### WHAT IS ASKED:
Reproduce, character for character, the lines below from the first through the one with "import bmesh". Leave pictures out.

### DATA:

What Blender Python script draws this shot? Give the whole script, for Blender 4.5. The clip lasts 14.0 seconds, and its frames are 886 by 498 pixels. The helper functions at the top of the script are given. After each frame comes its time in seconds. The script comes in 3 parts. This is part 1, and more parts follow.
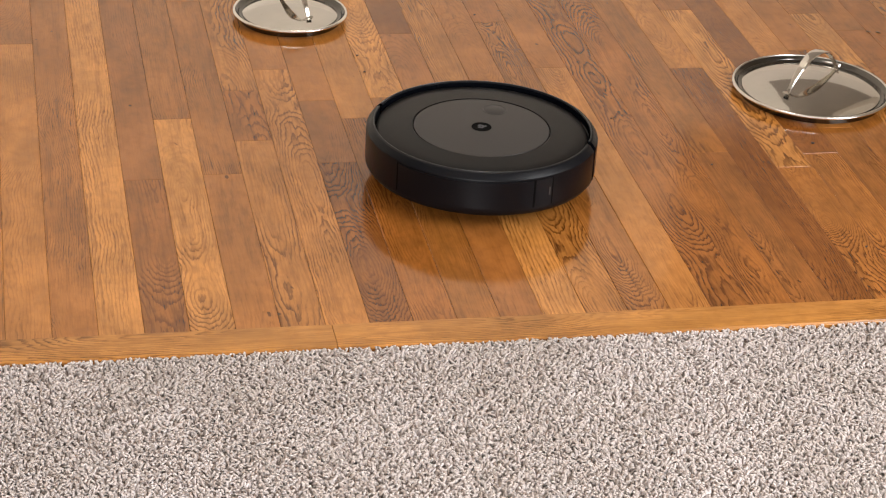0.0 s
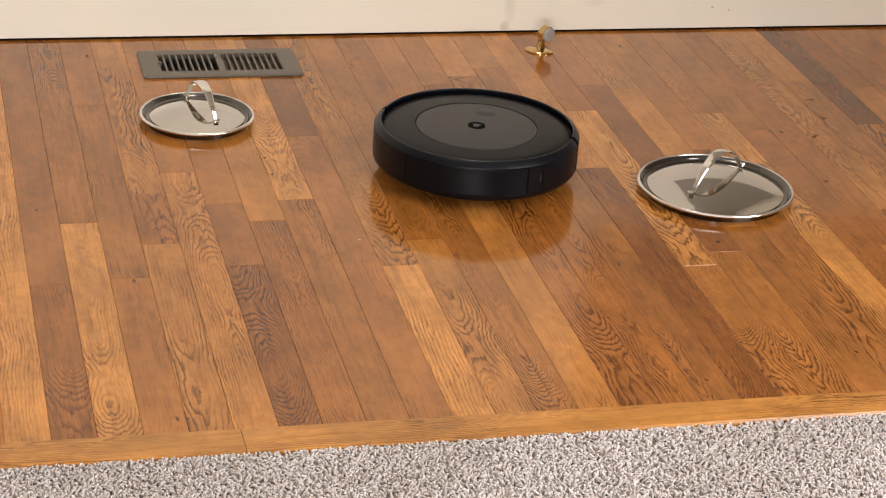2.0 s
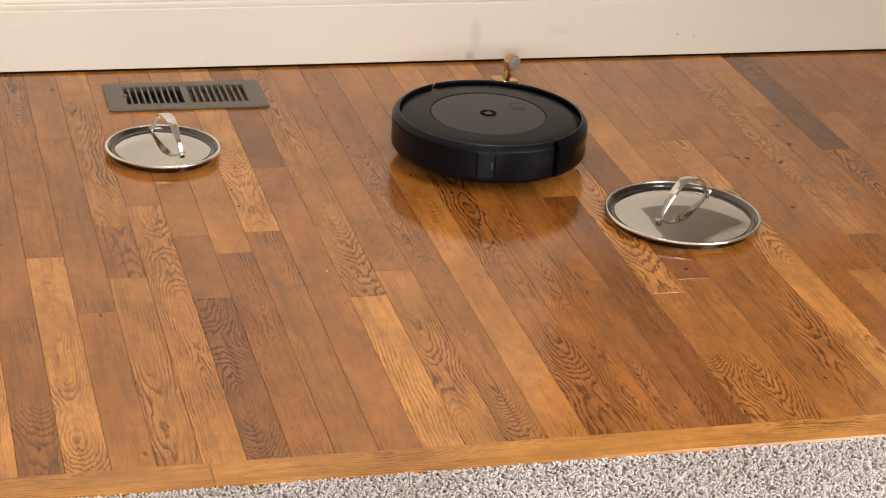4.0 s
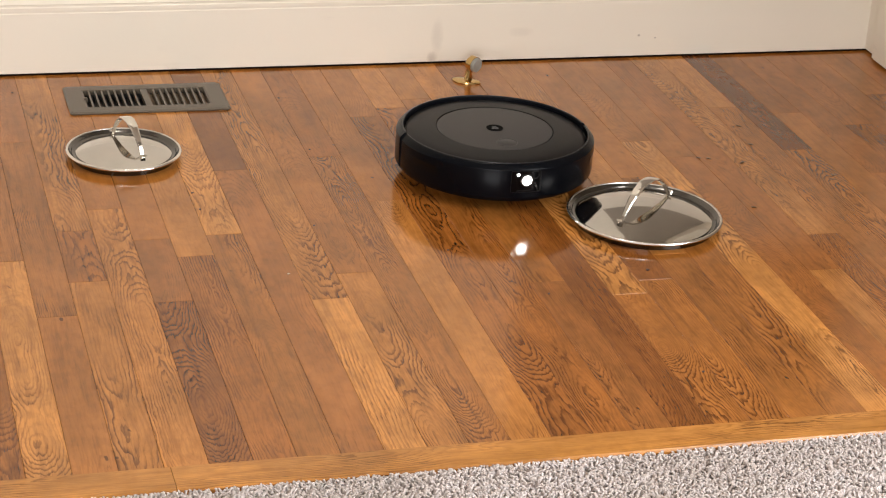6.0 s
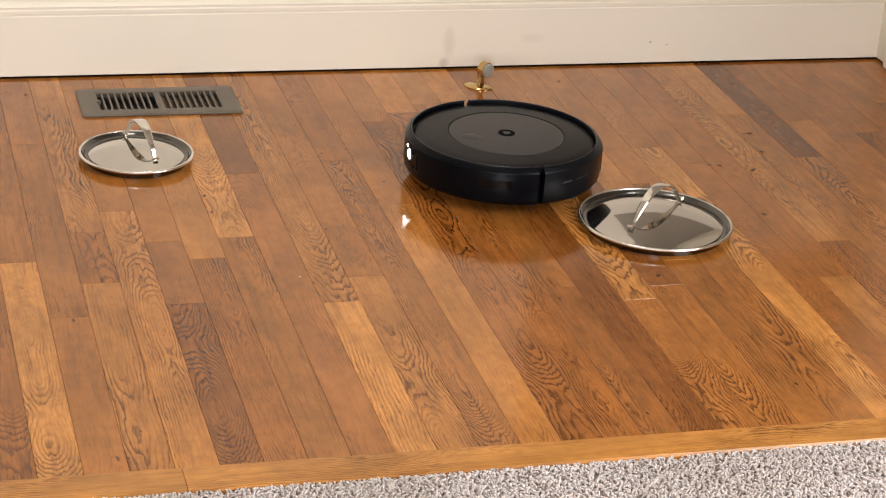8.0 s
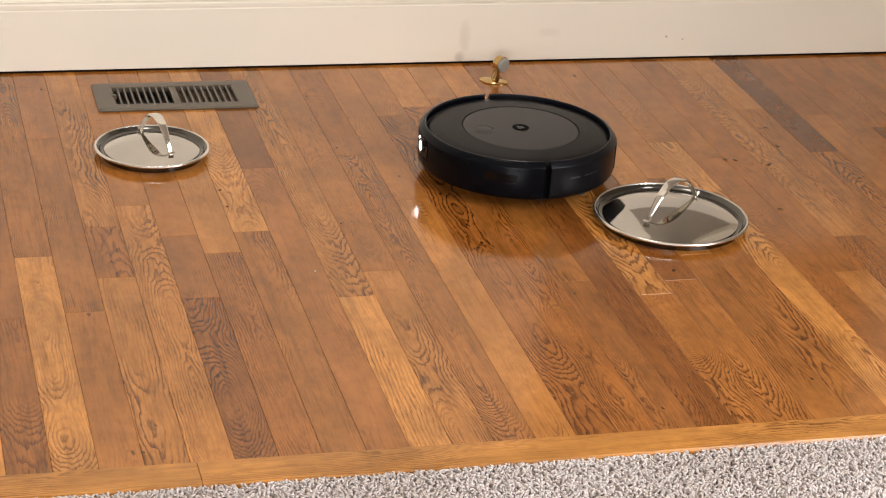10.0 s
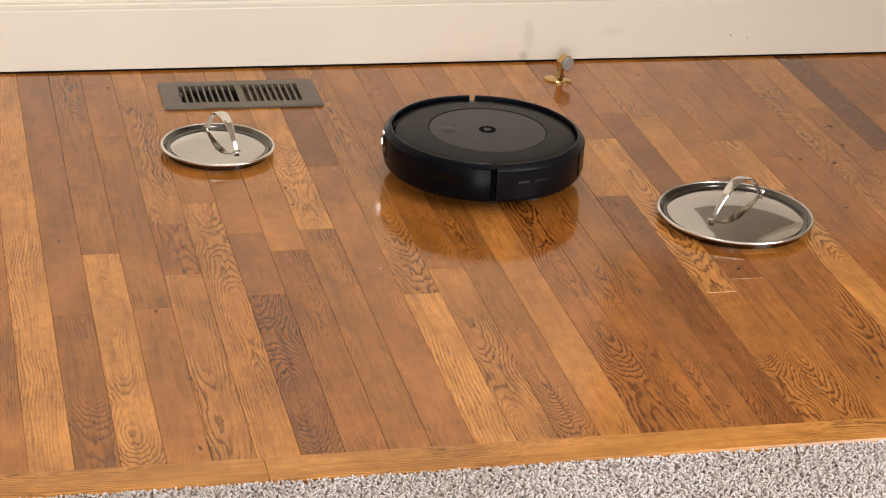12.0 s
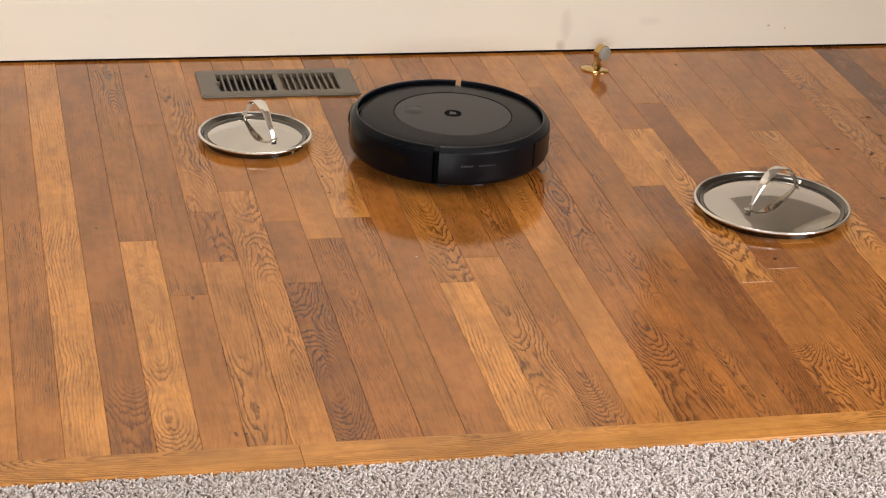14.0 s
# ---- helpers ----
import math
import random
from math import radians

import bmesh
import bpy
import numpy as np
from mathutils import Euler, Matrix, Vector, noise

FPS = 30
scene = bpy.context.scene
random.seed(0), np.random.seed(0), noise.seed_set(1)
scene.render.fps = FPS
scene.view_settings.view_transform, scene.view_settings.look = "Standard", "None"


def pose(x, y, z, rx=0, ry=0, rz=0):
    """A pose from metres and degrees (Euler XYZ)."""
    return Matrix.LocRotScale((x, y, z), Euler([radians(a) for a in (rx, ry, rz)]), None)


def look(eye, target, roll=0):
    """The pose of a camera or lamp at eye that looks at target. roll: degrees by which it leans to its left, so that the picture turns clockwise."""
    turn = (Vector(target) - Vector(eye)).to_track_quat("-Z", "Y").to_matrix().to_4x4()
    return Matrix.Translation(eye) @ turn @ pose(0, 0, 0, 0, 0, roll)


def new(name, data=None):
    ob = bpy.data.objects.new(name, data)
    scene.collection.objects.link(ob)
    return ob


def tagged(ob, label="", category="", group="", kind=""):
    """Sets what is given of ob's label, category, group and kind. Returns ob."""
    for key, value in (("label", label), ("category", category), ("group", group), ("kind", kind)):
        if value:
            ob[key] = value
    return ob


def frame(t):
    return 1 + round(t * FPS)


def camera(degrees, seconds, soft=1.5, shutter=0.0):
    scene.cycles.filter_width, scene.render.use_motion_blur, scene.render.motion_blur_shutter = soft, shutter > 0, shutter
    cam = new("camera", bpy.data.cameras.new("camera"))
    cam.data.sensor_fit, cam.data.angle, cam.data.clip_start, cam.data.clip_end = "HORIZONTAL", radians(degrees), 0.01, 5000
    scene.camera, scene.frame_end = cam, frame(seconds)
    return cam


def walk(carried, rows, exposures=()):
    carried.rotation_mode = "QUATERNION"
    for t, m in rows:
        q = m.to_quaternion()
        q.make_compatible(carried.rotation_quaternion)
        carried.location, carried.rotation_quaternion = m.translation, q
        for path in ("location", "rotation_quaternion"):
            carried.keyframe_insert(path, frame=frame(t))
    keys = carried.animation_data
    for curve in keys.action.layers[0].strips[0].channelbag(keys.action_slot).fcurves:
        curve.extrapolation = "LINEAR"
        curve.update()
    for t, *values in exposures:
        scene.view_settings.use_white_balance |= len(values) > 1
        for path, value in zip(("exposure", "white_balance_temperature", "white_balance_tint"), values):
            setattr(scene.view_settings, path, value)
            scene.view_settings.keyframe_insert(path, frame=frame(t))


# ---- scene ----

### OUTPUT BELOW:
What Blender Python script draws this shot? Give the whole script, for Blender 4.5. The clip lasts 14.0 seconds, and its frames are 886 by 498 pixels. The helper functions at the top of the script are given. After each frame comes its time in seconds. The script comes in 3 parts. This is part 1, and more parts follow.
0.0 s
2.0 s
4.0 s
6.0 s
8.0 s
10.0 s
12.0 s
14.0 s
# ---- helpers ----
import math
import random
from math import radians

import bmesh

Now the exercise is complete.